CC: They said Kitten was a welterweight but when I fought him he looked more like a middleweight or small light heavy. He was the strongest boxer I ever fought. I could hit him all day long but he was so big and strong. He caught me with a good shot and had me down three times before they stopped the fight. But I had him down also. Jose Stable was a very good bob and weave pressure fighter. It was my first time fighting on national TV. I started strong but just didn’t fight enough during the last few rounds. Even so, it was a very close decision.
MS: The Hayward fight was a real barn burner and can be seen on YouTube. He does indeed look much bigger than you. In fact Don Dunphy, who was announcing the fight at ringside, comments about the disparity in size. The fight took place in Hayward’s home town of Philadelphia. Do you think there was some funny business with the scale?
CC: Well, it could have been. We were not allowed to weigh in at the same time. I complained about that because he got on the scale and was gone when I arrived. We never did get the chance to watch him get on the scale. I know good and well he was no 147 pounds. But I’m not using that as an excuse. It had nothing to do with him winning the fight because I had beaten big guys like that.
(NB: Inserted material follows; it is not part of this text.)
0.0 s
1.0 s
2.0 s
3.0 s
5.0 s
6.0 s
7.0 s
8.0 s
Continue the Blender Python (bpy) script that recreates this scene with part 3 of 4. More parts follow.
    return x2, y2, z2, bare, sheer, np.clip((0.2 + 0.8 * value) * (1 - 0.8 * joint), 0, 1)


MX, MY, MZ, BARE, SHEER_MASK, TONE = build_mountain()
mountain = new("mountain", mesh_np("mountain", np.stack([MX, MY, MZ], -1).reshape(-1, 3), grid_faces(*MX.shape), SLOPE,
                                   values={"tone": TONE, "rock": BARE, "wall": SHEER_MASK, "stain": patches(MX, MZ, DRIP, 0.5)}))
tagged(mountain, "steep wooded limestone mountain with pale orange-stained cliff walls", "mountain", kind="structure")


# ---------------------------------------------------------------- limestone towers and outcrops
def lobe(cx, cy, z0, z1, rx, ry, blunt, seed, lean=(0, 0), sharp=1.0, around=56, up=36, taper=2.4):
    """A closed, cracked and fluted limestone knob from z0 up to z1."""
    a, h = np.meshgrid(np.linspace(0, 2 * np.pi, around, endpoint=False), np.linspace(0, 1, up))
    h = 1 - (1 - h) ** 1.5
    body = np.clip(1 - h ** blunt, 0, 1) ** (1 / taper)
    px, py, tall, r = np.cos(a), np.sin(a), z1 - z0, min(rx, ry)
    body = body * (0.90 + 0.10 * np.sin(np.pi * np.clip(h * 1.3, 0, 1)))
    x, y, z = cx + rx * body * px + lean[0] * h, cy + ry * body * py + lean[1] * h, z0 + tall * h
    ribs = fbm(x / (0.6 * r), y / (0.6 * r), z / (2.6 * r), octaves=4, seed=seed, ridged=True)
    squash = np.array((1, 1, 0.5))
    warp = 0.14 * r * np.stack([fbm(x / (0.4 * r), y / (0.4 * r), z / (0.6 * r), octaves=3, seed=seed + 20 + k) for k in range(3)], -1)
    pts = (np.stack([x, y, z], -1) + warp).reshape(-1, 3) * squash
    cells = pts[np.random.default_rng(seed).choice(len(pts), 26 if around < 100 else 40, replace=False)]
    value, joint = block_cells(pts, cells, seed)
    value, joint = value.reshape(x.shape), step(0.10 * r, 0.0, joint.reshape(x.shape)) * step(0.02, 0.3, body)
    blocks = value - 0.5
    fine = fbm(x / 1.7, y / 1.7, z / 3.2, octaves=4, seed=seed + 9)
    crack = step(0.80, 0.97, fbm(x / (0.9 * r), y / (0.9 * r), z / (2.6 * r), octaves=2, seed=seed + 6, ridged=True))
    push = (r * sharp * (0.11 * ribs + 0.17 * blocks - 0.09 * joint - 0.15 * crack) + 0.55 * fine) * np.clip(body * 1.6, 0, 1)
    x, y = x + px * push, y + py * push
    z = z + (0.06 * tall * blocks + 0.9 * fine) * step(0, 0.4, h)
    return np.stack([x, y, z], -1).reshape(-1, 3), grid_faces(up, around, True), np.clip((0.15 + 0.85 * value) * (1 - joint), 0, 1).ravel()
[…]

He just caught me with a good shot that got me out of there.
MS: You knocked Hayward down with three solid punches just before the bell ended the second round. If you had caught him with those punches a minute earlier do you think the result might been different.
CC: It’s possible. I don’t know if he could have gotten up and recovered in time.
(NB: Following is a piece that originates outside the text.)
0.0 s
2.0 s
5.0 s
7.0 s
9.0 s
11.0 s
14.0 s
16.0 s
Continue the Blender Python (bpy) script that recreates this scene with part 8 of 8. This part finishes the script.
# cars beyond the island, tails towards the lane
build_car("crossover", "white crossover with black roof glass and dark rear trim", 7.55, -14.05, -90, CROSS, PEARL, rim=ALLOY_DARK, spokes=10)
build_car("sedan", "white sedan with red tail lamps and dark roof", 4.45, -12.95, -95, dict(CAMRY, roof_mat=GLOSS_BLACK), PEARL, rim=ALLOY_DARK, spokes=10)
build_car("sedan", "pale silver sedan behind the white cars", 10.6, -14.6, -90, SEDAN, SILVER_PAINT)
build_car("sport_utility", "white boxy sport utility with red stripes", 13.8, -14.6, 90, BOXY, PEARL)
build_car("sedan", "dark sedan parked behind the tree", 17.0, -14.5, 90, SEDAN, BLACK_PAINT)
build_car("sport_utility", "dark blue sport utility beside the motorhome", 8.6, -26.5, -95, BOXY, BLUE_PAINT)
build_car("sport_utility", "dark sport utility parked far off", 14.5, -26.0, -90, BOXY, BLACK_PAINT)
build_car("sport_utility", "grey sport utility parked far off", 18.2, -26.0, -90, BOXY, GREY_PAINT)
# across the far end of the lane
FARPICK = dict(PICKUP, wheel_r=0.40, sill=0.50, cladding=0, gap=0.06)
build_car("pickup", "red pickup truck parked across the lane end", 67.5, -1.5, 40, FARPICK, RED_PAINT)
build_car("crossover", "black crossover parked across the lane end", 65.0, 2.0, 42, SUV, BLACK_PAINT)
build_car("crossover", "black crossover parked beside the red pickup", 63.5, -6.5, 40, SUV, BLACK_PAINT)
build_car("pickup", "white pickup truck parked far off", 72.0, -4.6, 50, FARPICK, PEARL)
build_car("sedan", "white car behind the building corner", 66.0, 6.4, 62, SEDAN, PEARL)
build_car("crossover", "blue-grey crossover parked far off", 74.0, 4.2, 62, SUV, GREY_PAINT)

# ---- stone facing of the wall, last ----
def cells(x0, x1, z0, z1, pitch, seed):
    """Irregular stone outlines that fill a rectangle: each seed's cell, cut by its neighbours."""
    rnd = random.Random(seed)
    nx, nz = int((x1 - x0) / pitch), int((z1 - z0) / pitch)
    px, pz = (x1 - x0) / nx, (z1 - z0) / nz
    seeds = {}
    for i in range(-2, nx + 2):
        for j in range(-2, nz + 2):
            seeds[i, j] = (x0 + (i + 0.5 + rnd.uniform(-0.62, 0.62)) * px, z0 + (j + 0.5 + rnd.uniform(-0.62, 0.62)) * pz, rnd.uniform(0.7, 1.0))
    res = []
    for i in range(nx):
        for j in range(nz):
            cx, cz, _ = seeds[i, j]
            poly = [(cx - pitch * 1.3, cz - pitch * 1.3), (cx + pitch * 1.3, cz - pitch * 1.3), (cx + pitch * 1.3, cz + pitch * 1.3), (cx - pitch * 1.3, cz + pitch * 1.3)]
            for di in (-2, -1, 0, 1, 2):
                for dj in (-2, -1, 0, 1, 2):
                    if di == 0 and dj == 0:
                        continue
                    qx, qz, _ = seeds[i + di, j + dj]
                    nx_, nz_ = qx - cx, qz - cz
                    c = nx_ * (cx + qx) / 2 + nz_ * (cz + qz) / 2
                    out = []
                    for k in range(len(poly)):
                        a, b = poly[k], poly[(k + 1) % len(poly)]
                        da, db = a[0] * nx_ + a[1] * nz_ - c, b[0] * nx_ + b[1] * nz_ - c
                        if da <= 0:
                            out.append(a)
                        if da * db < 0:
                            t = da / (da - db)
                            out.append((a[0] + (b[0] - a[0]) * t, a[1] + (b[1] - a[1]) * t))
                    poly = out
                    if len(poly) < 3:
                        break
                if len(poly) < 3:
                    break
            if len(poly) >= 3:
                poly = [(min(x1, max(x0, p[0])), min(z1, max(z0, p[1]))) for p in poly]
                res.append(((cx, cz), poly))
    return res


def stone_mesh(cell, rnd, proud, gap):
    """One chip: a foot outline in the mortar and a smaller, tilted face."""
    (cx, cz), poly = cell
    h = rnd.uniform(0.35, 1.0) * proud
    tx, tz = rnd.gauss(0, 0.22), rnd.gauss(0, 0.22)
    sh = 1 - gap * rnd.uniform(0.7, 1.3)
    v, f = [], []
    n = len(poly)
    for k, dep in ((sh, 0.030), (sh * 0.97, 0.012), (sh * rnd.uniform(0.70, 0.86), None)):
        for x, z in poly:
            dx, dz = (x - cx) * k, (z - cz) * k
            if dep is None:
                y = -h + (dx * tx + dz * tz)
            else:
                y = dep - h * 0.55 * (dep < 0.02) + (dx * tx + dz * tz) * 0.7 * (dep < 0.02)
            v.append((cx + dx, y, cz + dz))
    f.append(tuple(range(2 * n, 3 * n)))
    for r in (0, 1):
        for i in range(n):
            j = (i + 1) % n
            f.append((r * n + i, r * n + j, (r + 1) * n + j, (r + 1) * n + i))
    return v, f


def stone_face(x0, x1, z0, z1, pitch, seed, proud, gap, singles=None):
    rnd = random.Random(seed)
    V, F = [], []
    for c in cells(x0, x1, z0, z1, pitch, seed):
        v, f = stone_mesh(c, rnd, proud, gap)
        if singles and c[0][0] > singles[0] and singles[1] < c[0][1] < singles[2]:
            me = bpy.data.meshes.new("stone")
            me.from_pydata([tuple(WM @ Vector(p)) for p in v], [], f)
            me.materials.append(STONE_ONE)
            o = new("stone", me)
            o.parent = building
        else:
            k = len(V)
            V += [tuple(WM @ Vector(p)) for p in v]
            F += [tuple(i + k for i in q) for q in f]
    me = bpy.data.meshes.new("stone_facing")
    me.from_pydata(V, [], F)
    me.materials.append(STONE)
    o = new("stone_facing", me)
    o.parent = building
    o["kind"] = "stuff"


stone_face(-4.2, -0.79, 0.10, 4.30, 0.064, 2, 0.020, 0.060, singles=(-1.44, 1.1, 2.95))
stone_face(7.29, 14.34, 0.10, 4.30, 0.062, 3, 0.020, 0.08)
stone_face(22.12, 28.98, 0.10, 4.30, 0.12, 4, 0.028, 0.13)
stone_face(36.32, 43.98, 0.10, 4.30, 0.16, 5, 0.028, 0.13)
MS: What do you think of the current rule that has fighters weigh-in a day before the fight?
CC: I think it’s better to have a weigh-in on the day of the fight because you’d know for sure you have a 147 pounder against a 147 pounder. If you weigh-in the day before the fight you know you’re not going to get in that ring at 147—probably more like 157.
MS: In 1972 you had a significant role in “Fat City” a major Hollywood movie about boxing. How did that come about?
CC: John Huston, the director, knew about me as a boxer and asked me to audition for the part. It was hard work. You had to remember your lines. If somebody else remembered their lines and did it well and you missed yours they had to reshoot and the actors would get mad. I didn’t have to threaten any of them but they knew not to mess with me because I would shadow box while waiting for the next scene (laughs). It was a nice experience and I had a good time with Stacey Keach, Susan Tyrrell and Jeff Bridges. Those guys helped me quite a bit with my lines. They were tremendous with helping me. I got called for another part but I was in Paris with one of my fighters so I missed it. They wanted me to go to acting school but I was so busy doing my boxing thing with my guys.
MS: Do you have any regrets about your boxing career?
CC: Not at all. I did well in boxing. I started out wanting to be world champion and I accomplished that. I’m in the Hall of Fame. I retired from boxing because it was time for me to go. Nobody took advantage of me. Before I became a pro I attended college for two years. I had a good education. I knew how to take care of myself. I knew how to count my money too. I didn’t need a manager to count my money to me. I counted out my money to him.